_Work required_
Below is some material; set it all down exactly, apart from the pictures.

>>>

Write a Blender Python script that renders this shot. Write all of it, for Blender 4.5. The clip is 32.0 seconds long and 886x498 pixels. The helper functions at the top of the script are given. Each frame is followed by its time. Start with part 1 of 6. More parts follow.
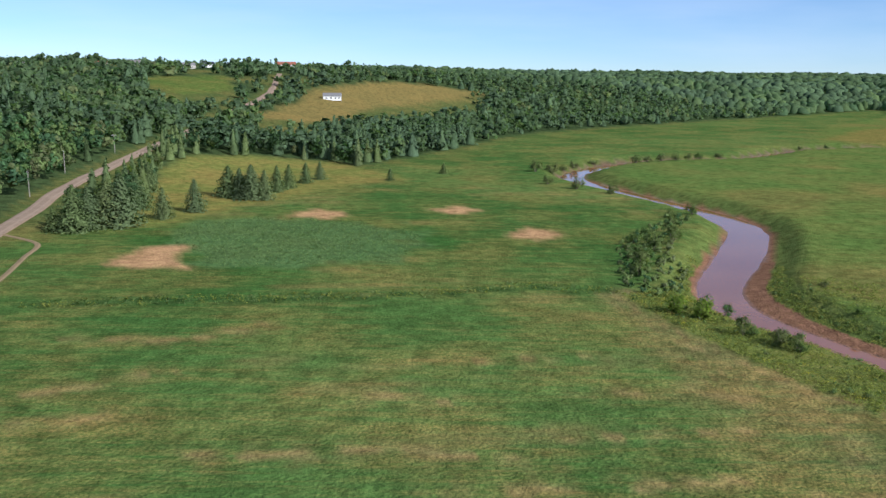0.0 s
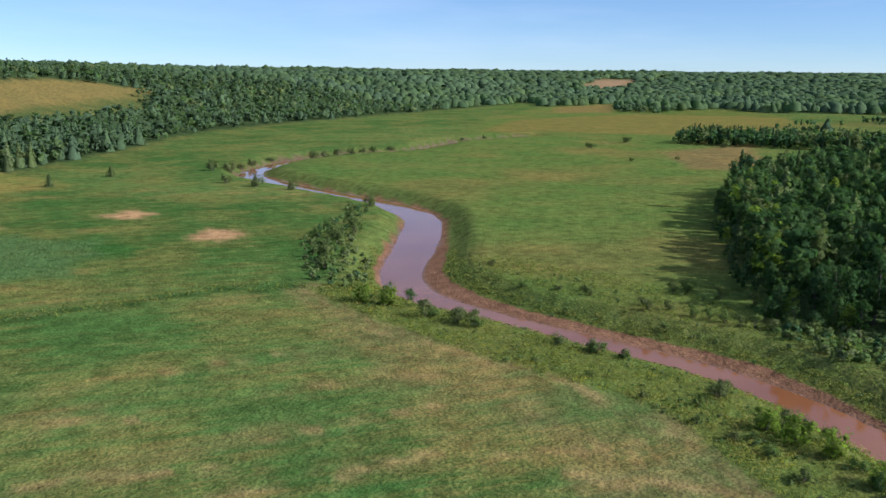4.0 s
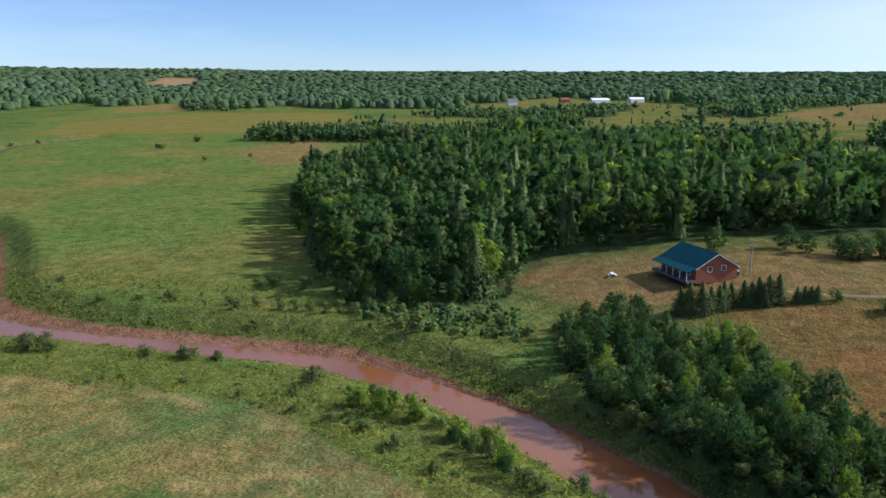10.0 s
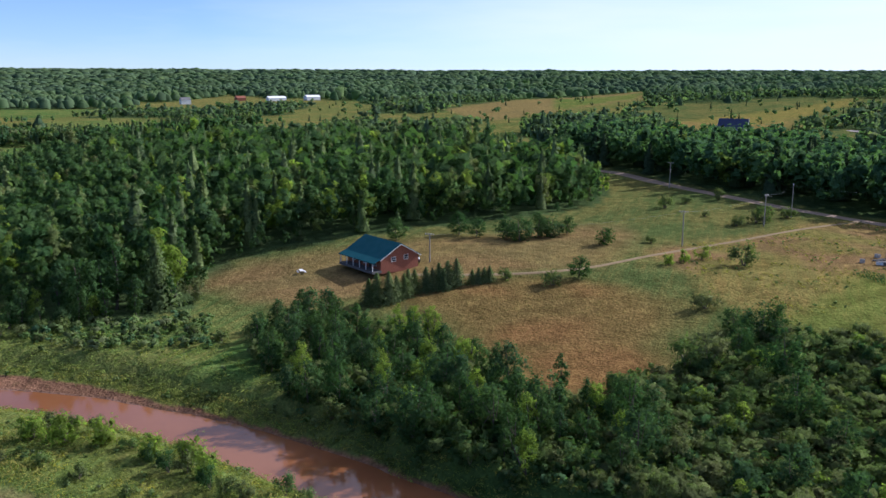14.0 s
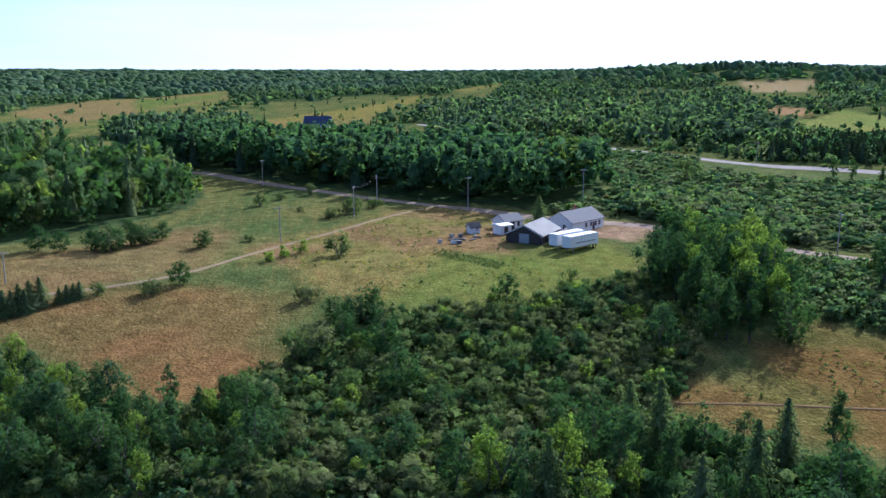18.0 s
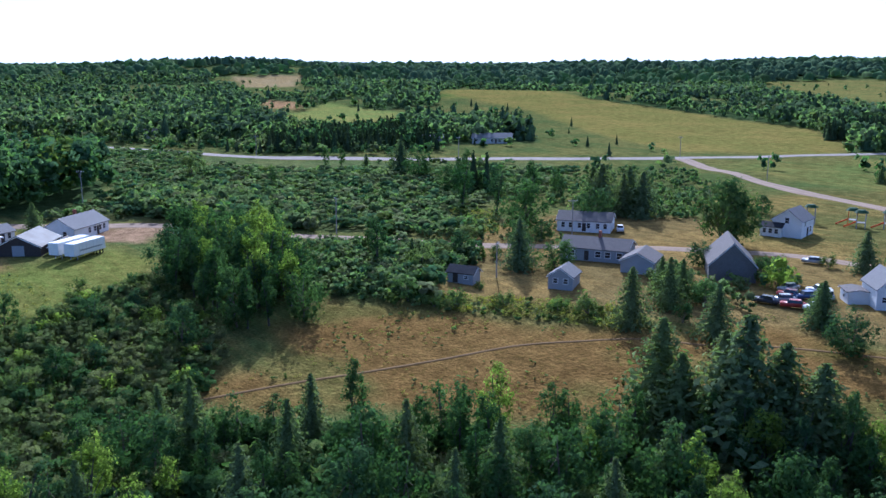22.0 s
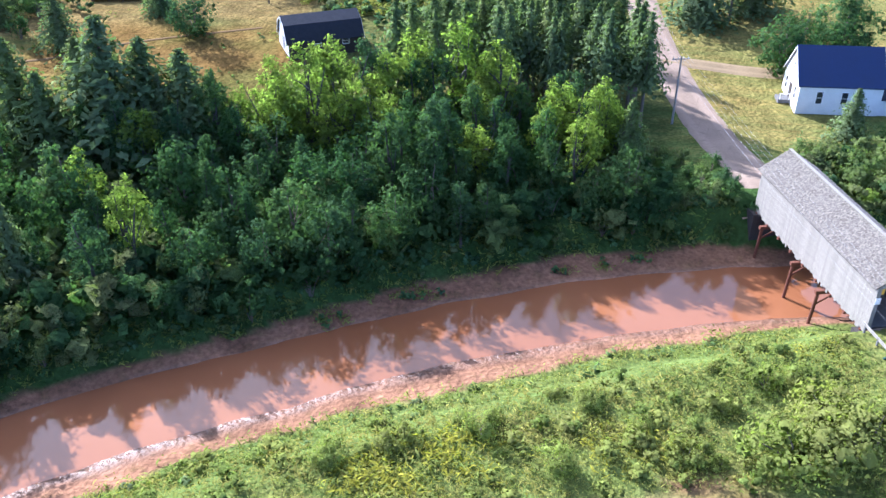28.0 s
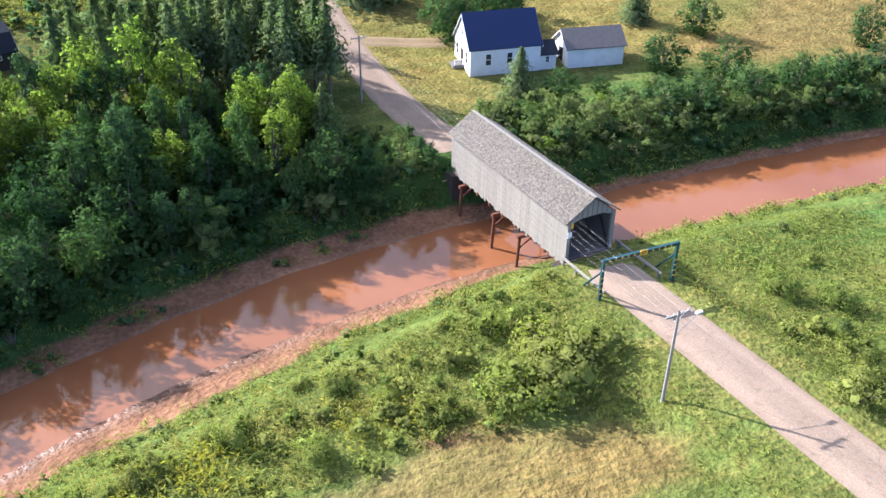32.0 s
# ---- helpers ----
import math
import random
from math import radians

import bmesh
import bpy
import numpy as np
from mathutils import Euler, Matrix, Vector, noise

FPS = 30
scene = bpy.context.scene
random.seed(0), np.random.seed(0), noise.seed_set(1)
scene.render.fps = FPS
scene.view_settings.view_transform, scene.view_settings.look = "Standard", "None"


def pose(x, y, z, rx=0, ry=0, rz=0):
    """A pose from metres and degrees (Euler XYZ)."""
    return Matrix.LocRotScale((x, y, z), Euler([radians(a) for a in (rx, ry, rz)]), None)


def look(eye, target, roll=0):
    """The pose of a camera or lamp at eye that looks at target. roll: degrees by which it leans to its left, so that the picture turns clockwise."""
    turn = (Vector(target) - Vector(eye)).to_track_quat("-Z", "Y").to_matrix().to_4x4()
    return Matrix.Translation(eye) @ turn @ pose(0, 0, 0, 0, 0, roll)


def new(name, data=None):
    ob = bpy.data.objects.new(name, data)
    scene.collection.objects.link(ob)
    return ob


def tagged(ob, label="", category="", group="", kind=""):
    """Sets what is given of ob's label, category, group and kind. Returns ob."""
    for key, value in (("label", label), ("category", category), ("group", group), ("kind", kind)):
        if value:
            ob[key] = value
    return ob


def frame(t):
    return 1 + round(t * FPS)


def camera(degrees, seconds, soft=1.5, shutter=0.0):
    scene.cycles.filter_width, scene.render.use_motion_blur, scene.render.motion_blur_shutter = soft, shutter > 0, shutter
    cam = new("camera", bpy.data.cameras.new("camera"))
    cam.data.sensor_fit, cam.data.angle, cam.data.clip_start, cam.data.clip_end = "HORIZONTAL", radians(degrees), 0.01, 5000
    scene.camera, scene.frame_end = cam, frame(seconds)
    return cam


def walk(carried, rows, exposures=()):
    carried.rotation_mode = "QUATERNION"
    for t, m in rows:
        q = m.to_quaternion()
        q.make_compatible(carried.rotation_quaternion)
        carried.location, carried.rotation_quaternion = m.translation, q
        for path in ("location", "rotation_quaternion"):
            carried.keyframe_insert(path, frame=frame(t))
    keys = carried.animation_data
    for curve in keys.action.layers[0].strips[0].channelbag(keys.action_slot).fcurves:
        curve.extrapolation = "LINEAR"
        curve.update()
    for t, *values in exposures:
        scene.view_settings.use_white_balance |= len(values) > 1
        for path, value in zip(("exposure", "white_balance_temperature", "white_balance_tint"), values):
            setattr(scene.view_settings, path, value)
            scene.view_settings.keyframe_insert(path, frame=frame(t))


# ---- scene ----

<<<

_Finished task_
Write a Blender Python script that renders this shot. Write all of it, for Blender 4.5. The clip is 32.0 seconds long and 886x498 pixels. The helper functions at the top of the script are given. Each frame is followed by its time. Start with part 1 of 6. More parts follow.
0.0 s
4.0 s
10.0 s
14.0 s
18.0 s
22.0 s
28.0 s
32.0 s
# ---- helpers ----
import math
import random
from math import radians

import bmesh
import bpy
import numpy as np
from mathutils import Euler, Matrix, Vector, noise

FPS = 30
scene = bpy.context.scene
random.seed(0), np.random.seed(0), noise.seed_set(1)
scene.render.fps = FPS
scene.view_settings.view_transform, scene.view_settings.look = "Standard", "None"


def pose(x, y, z, rx=0, ry=0, rz=0):
    """A pose from metres and degrees (Euler XYZ)."""
    return Matrix.LocRotScale((x, y, z), Euler([radians(a) for a in (rx, ry, rz)]), None)


def look(eye, target, roll=0):
    """The pose of a camera or lamp at eye that looks at target. roll: degrees by which it leans to its left, so that the picture turns clockwise."""
    turn = (Vector(target) - Vector(eye)).to_track_quat("-Z", "Y").to_matrix().to_4x4()
    return Matrix.Translation(eye) @ turn @ pose(0, 0, 0, 0, 0, roll)


def new(name, data=None):
    ob = bpy.data.objects.new(name, data)
    scene.collection.objects.link(ob)
    return ob


def tagged(ob, label="", category="", group="", kind=""):
    """Sets what is given of ob's label, category, group and kind. Returns ob."""
    for key, value in (("label", label), ("category", category), ("group", group), ("kind", kind)):
        if value:
            ob[key] = value
    return ob


def frame(t):
    return 1 + round(t * FPS)


def camera(degrees, seconds, soft=1.5, shutter=0.0):
    scene.cycles.filter_width, scene.render.use_motion_blur, scene.render.motion_blur_shutter = soft, shutter > 0, shutter
    cam = new("camera", bpy.data.cameras.new("camera"))
    cam.data.sensor_fit, cam.data.angle, cam.data.clip_start, cam.data.clip_end = "HORIZONTAL", radians(degrees), 0.01, 5000
    scene.camera, scene.frame_end = cam, frame(seconds)
    return cam


def walk(carried, rows, exposures=()):
    carried.rotation_mode = "QUATERNION"
    for t, m in rows:
        q = m.to_quaternion()
        q.make_compatible(carried.rotation_quaternion)
        carried.location, carried.rotation_quaternion = m.translation, q
        for path in ("location", "rotation_quaternion"):
            carried.keyframe_insert(path, frame=frame(t))
    keys = carried.animation_data
    for curve in keys.action.layers[0].strips[0].channelbag(keys.action_slot).fcurves:
        curve.extrapolation = "LINEAR"
        curve.update()
    for t, *values in exposures:
        scene.view_settings.use_white_balance |= len(values) > 1
        for path, value in zip(("exposure", "white_balance_temperature", "white_balance_tint"), values):
            setattr(scene.view_settings, path, value)
            scene.view_settings.keyframe_insert(path, frame=frame(t))


# ---- scene ----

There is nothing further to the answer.